Q: I was reminded the other day -- when the SpaceX Falcon 9 rocket landed, and the room literally exploded in excitement -- of the euphoria in the room when the Mars rover landed at JPL. What's it like to be part of that?

A: There are hundreds of people whose careers have been involved in this. The pressure is incredible, and to have it all pay off is almost surreal. You're elated, but you're also numb. You're like in a bubble. I promise as I walked down to the press conference, I really could almost not feel the ground. It was that whole walking-on-air thing.

I was personally unprepared for it, because we were supposed to figure out all the things that could go wrong. Unlike an athlete whose job is to pre-image success in his or her mind to help his or her body do the right thing, we spent all of our time pre-imaging failure. It felt like [imagining] success was a dereliction of duty.

Q: And what was it like for your team?

A: About four days before landing, I gathered the team and I said there's this terrible disruption coming in our universe. It's like going into a black hole and being pulled into another dimension. There's no way you can take an extrapolation of what you're experiencing today and have it be a good representation of what it's going to feel like. Whether we're successful or whether we failed, it was going to change it. I wanted them to think about all that they had contributed. I didn't want any one failure - a thousand things could have gone wrong, 10,000 things could have gone wrong - to nullify their contributions.

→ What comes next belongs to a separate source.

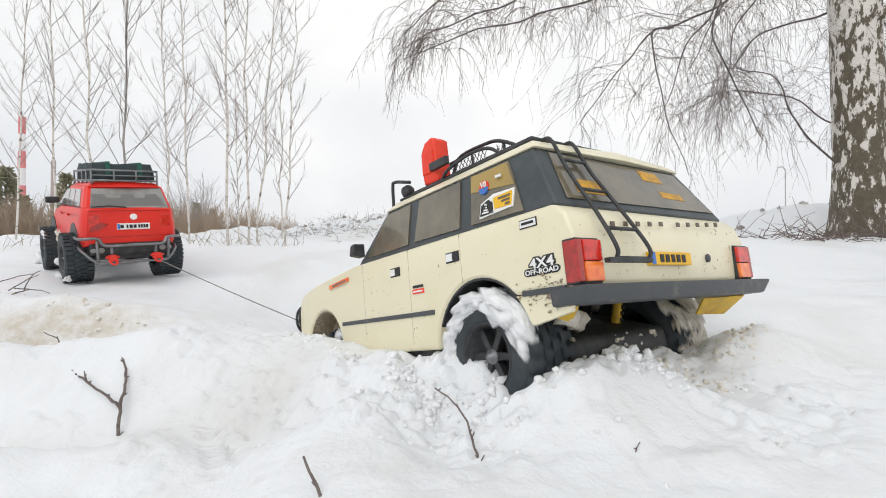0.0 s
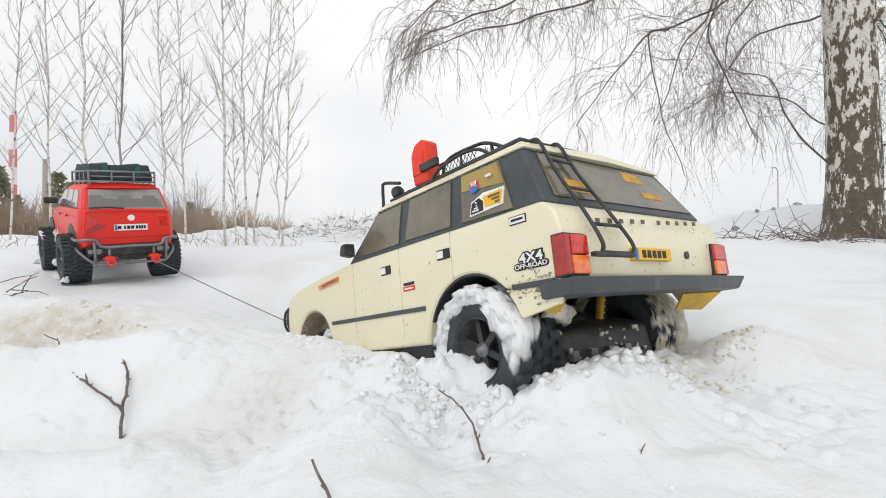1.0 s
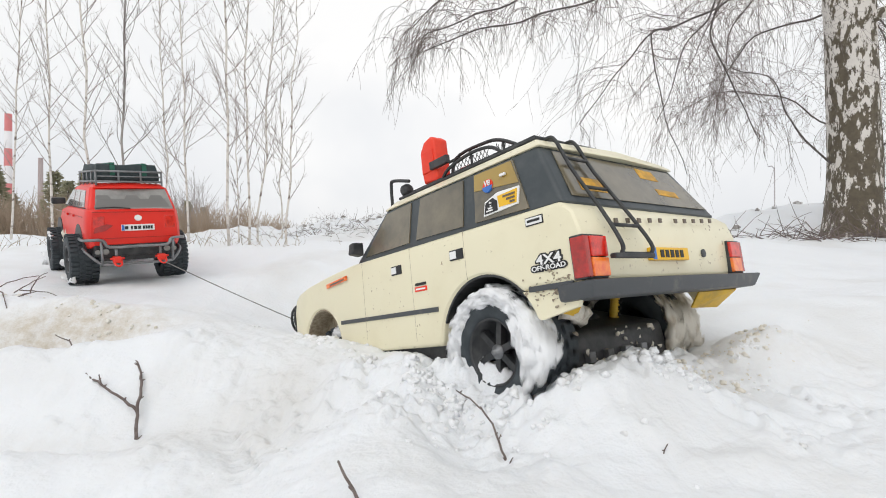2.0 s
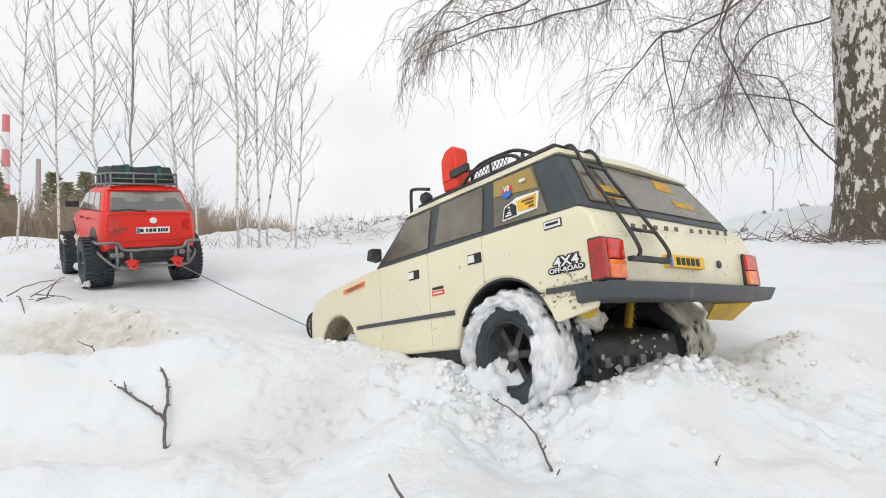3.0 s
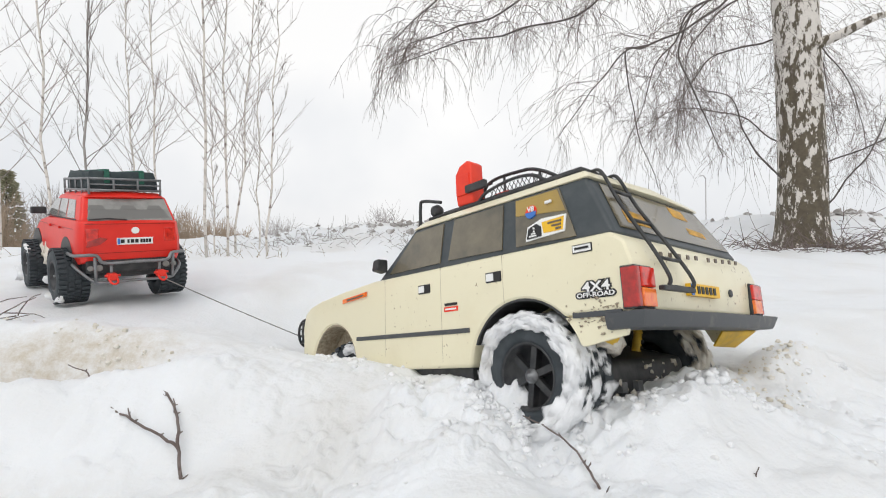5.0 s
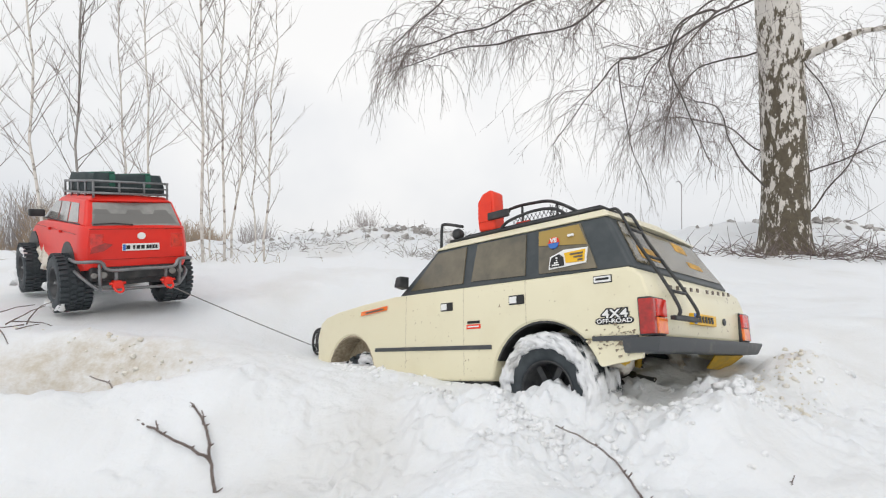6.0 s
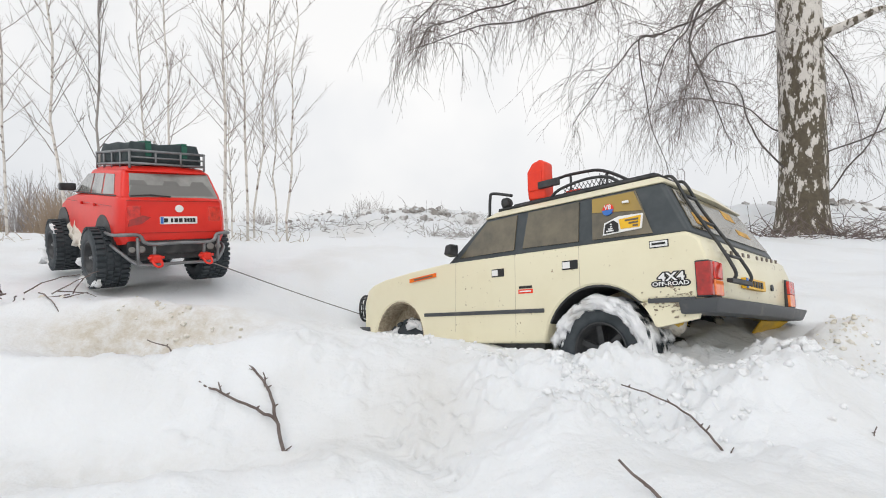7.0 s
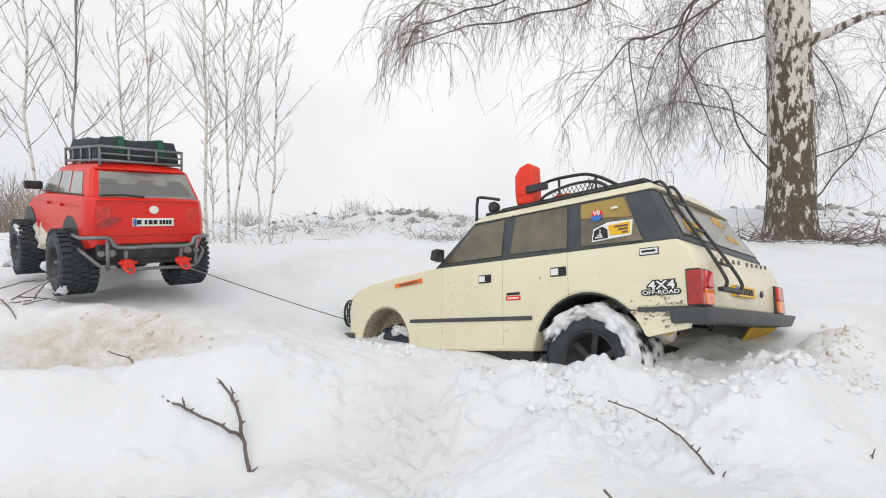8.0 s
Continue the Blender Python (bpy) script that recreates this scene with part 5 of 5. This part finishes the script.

I also wanted them to think about how they had not measured up; how they had stopped short of giving to our mutual endeavor. I didn't want any success to erase in their minds what they could do better next time.

When landing night comes, it changes everything. The team is changed. Our work was done in a moment. We had some documentation, but that bond - that crucible in which the team had been formed - was shattered. It's actually a very sad thing. It's very difficult to duplicate the sense of connection that working together under such pressure creates.